* [Recorded data]

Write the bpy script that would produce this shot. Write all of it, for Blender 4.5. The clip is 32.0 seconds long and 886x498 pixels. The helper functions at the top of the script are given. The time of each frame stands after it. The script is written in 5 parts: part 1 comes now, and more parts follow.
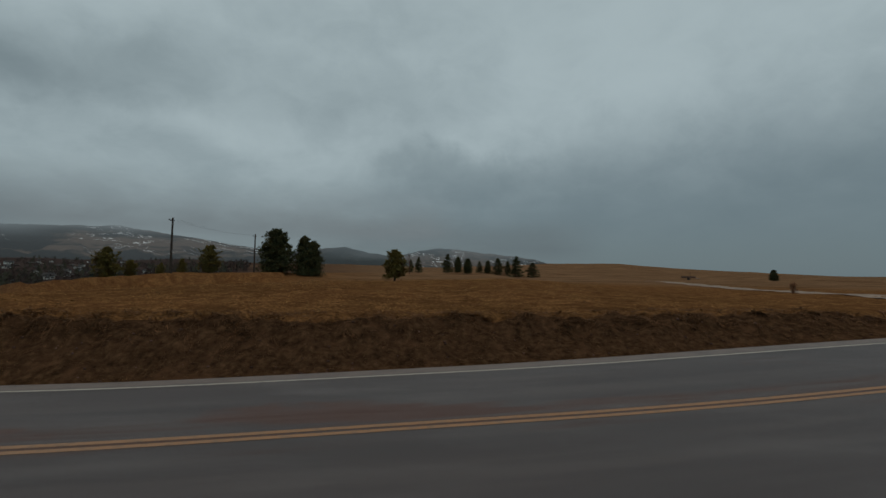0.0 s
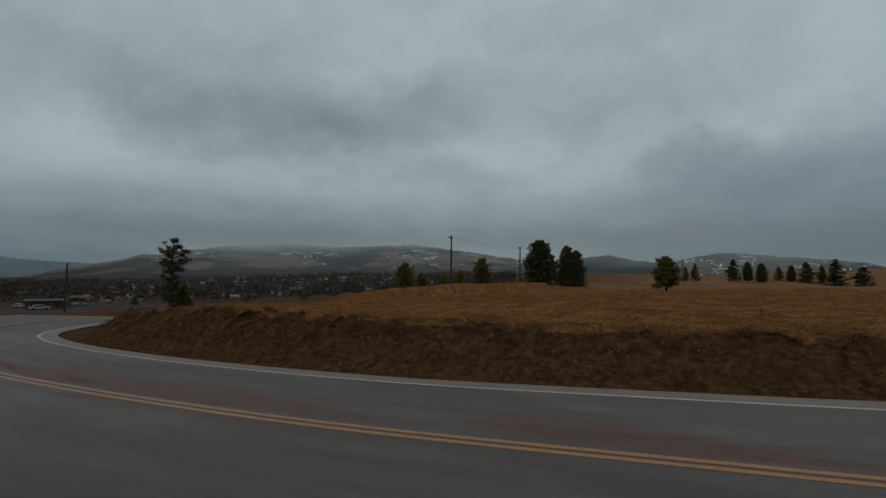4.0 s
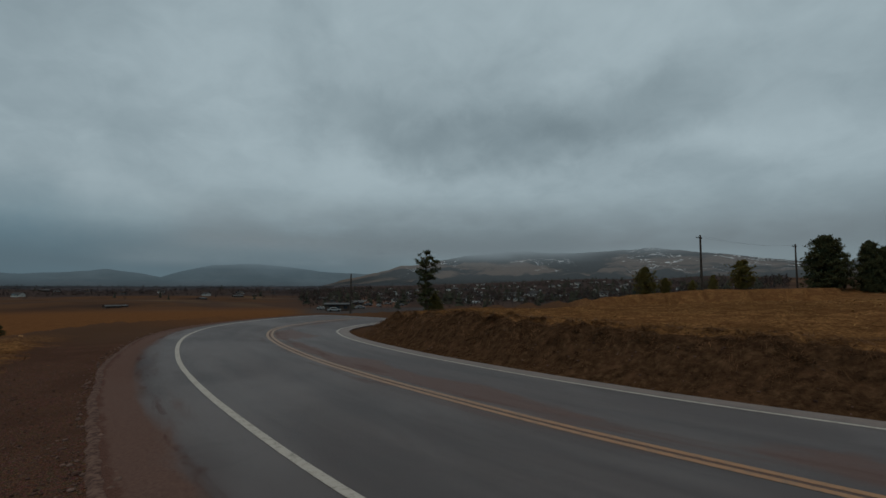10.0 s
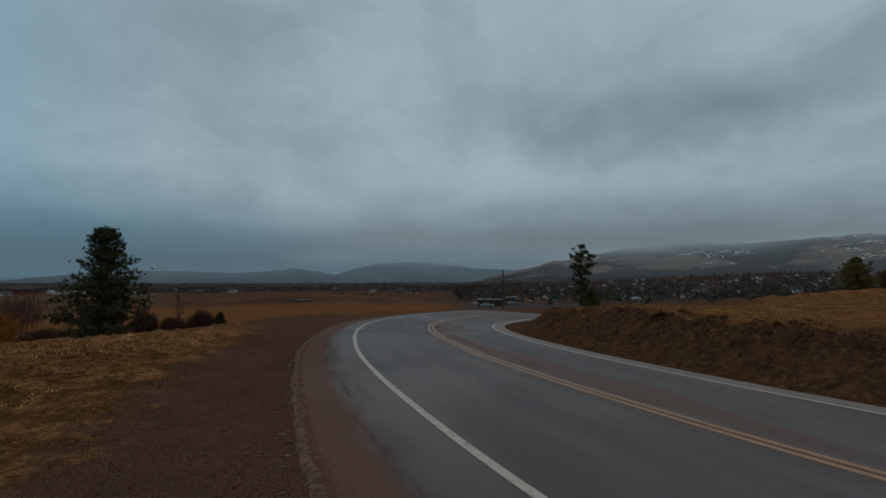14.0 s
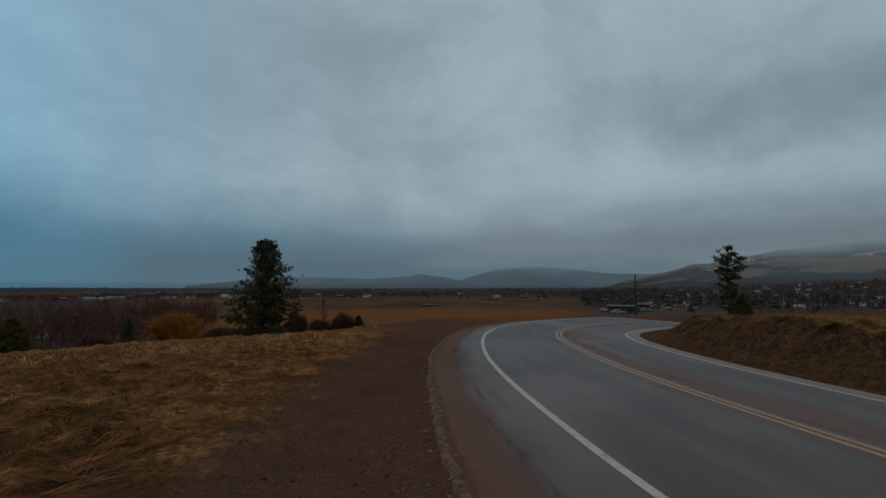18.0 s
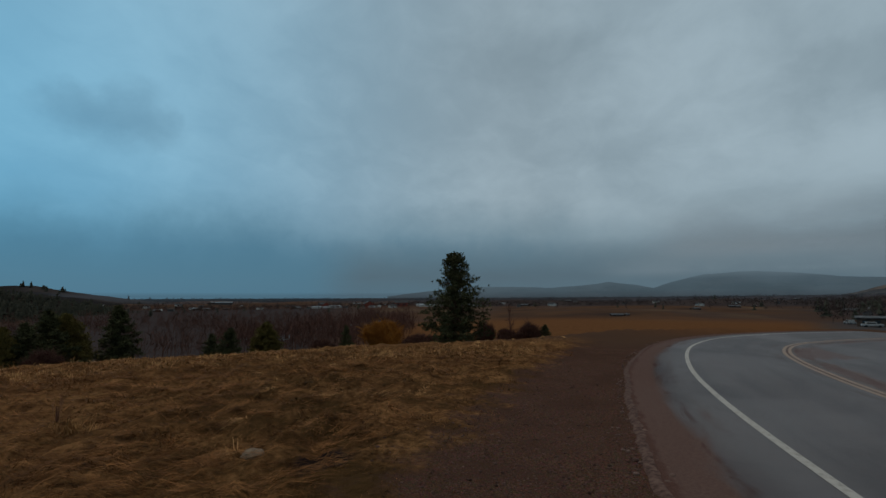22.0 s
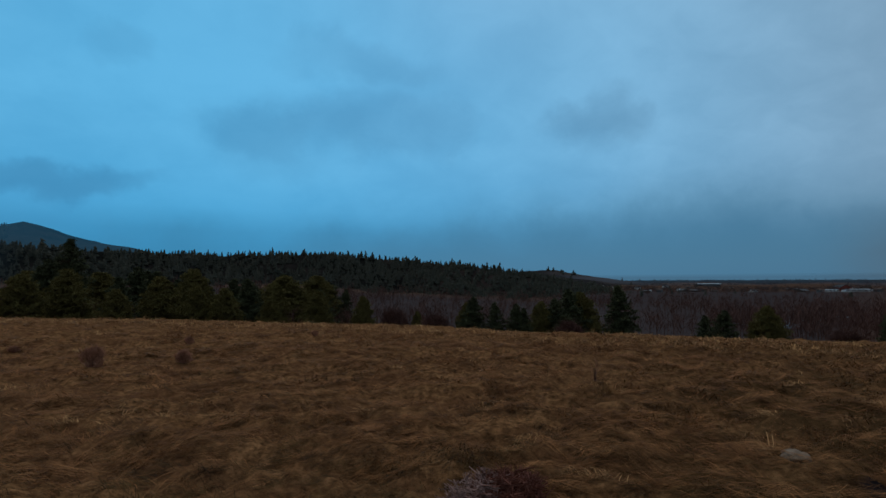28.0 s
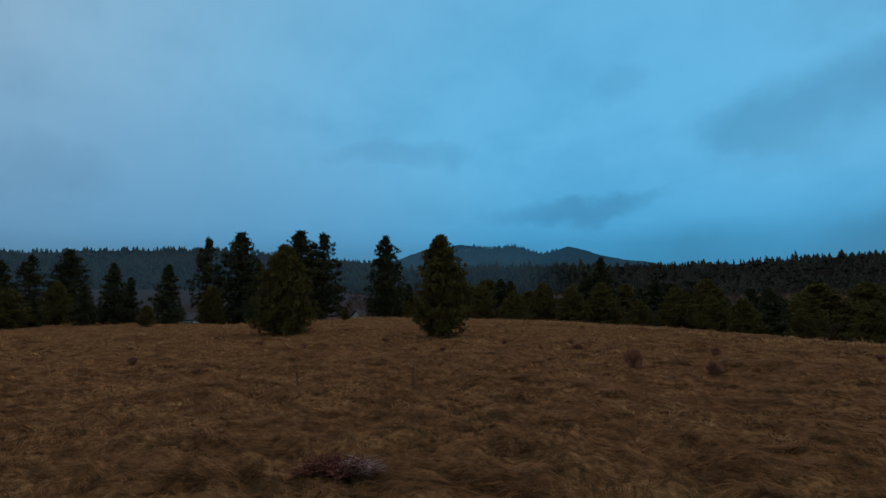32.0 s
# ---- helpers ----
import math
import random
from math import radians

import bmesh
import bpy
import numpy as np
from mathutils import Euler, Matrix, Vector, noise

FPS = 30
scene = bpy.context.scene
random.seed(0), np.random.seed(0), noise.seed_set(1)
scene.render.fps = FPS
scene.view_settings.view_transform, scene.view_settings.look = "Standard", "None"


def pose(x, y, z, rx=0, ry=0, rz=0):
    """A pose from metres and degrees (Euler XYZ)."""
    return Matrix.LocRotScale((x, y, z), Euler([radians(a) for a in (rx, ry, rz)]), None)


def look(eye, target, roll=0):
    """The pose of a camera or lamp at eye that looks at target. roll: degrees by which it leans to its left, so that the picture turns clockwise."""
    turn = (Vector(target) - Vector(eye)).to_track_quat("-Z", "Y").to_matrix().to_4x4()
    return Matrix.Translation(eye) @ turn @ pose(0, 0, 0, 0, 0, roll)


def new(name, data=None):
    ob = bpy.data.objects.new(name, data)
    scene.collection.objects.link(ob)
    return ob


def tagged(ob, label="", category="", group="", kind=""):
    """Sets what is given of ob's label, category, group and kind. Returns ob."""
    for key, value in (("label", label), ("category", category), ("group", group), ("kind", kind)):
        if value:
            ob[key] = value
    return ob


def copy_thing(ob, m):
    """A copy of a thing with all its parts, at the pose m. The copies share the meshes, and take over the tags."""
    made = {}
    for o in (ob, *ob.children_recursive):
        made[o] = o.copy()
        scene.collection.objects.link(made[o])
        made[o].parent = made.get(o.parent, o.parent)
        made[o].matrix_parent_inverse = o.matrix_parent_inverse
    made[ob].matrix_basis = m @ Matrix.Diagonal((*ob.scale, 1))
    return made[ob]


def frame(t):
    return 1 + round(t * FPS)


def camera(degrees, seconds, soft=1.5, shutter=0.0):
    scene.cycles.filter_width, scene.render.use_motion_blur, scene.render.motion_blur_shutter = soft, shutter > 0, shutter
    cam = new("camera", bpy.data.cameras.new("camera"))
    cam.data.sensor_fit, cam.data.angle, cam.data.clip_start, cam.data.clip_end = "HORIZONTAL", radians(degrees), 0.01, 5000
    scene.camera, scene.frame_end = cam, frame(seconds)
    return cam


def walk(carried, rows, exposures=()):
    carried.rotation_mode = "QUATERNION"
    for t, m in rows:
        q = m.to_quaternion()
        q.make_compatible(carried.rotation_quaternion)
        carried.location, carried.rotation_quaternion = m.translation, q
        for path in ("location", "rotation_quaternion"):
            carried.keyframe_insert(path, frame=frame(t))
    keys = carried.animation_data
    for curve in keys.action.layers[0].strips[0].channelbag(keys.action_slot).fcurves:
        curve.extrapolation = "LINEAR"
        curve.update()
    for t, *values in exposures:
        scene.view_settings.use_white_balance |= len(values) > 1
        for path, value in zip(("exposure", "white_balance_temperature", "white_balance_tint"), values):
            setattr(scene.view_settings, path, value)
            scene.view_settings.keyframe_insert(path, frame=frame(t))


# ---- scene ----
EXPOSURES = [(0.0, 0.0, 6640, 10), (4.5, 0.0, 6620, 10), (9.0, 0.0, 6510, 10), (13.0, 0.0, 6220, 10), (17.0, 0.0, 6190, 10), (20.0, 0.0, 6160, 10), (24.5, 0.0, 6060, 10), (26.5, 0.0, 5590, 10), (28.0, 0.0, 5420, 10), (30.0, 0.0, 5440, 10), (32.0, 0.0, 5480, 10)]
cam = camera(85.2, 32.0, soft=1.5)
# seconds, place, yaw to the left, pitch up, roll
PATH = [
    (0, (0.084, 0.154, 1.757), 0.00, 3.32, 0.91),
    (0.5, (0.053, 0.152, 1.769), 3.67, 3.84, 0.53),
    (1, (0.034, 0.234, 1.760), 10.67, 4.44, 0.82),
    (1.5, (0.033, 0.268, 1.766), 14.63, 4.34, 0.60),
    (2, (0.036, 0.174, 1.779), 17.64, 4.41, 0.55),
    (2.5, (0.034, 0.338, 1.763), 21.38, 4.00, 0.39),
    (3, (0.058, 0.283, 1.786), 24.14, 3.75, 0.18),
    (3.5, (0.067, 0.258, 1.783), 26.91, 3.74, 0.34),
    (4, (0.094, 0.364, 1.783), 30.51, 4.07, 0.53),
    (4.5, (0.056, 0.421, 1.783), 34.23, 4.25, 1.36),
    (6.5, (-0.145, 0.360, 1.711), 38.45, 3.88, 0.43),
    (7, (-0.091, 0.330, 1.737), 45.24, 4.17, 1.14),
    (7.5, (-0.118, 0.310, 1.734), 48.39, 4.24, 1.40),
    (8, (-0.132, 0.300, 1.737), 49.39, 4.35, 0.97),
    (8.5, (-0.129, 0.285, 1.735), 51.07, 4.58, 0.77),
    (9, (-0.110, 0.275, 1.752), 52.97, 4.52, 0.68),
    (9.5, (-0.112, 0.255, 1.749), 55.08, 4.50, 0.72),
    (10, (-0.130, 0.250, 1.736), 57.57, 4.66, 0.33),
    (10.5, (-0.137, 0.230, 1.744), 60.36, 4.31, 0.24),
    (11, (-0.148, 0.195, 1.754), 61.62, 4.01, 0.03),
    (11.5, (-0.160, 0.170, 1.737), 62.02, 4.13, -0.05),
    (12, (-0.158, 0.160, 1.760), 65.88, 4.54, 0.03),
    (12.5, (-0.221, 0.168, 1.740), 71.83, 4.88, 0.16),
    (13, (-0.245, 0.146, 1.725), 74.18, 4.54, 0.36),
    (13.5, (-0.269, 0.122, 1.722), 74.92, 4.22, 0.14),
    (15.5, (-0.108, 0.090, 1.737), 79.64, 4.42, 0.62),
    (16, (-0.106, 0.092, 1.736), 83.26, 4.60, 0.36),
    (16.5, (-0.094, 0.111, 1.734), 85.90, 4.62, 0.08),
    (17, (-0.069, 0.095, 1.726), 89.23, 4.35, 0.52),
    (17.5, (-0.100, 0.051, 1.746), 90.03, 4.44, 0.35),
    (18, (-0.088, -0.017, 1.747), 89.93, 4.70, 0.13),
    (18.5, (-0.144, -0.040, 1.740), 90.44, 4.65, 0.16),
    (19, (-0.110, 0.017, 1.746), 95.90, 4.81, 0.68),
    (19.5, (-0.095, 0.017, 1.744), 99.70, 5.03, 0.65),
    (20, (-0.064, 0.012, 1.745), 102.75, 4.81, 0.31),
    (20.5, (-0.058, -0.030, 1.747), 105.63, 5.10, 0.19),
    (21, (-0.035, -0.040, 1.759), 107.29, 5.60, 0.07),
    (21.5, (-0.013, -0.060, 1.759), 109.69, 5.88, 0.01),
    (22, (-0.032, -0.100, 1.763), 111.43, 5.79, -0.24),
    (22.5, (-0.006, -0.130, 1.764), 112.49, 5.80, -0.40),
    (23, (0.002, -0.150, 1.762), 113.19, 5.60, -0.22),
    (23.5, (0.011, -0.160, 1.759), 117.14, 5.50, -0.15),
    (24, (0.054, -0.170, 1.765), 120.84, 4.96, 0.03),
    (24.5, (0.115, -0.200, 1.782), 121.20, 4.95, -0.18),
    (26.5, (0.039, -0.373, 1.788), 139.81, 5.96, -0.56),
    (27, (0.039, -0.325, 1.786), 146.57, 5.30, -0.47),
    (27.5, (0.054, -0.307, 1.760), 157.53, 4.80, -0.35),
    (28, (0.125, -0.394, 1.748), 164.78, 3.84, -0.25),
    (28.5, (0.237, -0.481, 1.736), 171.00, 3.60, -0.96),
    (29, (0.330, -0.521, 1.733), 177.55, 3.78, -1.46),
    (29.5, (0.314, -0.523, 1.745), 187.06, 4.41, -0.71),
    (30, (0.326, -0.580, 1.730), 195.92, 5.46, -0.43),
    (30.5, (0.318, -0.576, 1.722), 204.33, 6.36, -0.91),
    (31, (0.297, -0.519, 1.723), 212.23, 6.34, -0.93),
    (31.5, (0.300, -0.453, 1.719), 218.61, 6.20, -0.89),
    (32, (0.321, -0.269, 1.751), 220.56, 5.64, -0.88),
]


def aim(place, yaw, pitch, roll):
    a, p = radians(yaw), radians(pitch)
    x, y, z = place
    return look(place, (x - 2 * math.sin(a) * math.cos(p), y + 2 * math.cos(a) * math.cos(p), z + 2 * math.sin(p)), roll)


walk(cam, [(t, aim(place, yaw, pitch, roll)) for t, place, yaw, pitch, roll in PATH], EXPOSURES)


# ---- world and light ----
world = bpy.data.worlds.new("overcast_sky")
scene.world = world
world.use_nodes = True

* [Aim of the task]
Within the listing above, locate the line containing "return Matrix.LocRotScale((x, y, z), Euler([radians(a)" and the line containing "for key, value". Reproduce those two lines and all lines between them exactly, with nothing added.

* [The solution]
    return Matrix.LocRotScale((x, y, z), Euler([radians(a) for a in (rx, ry, rz)]), None)


def look(eye, target, roll=0):
    """The pose of a camera or lamp at eye that looks at target. roll: degrees by which it leans to its left, so that the picture turns clockwise."""
    turn = (Vector(target) - Vector(eye)).to_track_quat("-Z", "Y").to_matrix().to_4x4()
    return Matrix.Translation(eye) @ turn @ pose(0, 0, 0, 0, 0, roll)


def new(name, data=None):
    ob = bpy.data.objects.new(name, data)
    scene.collection.objects.link(ob)
    return ob


def tagged(ob, label="", category="", group="", kind=""):
    """Sets what is given of ob's label, category, group and kind. Returns ob."""
    for key, value in (("label", label), ("category", category), ("group", group), ("kind", kind)):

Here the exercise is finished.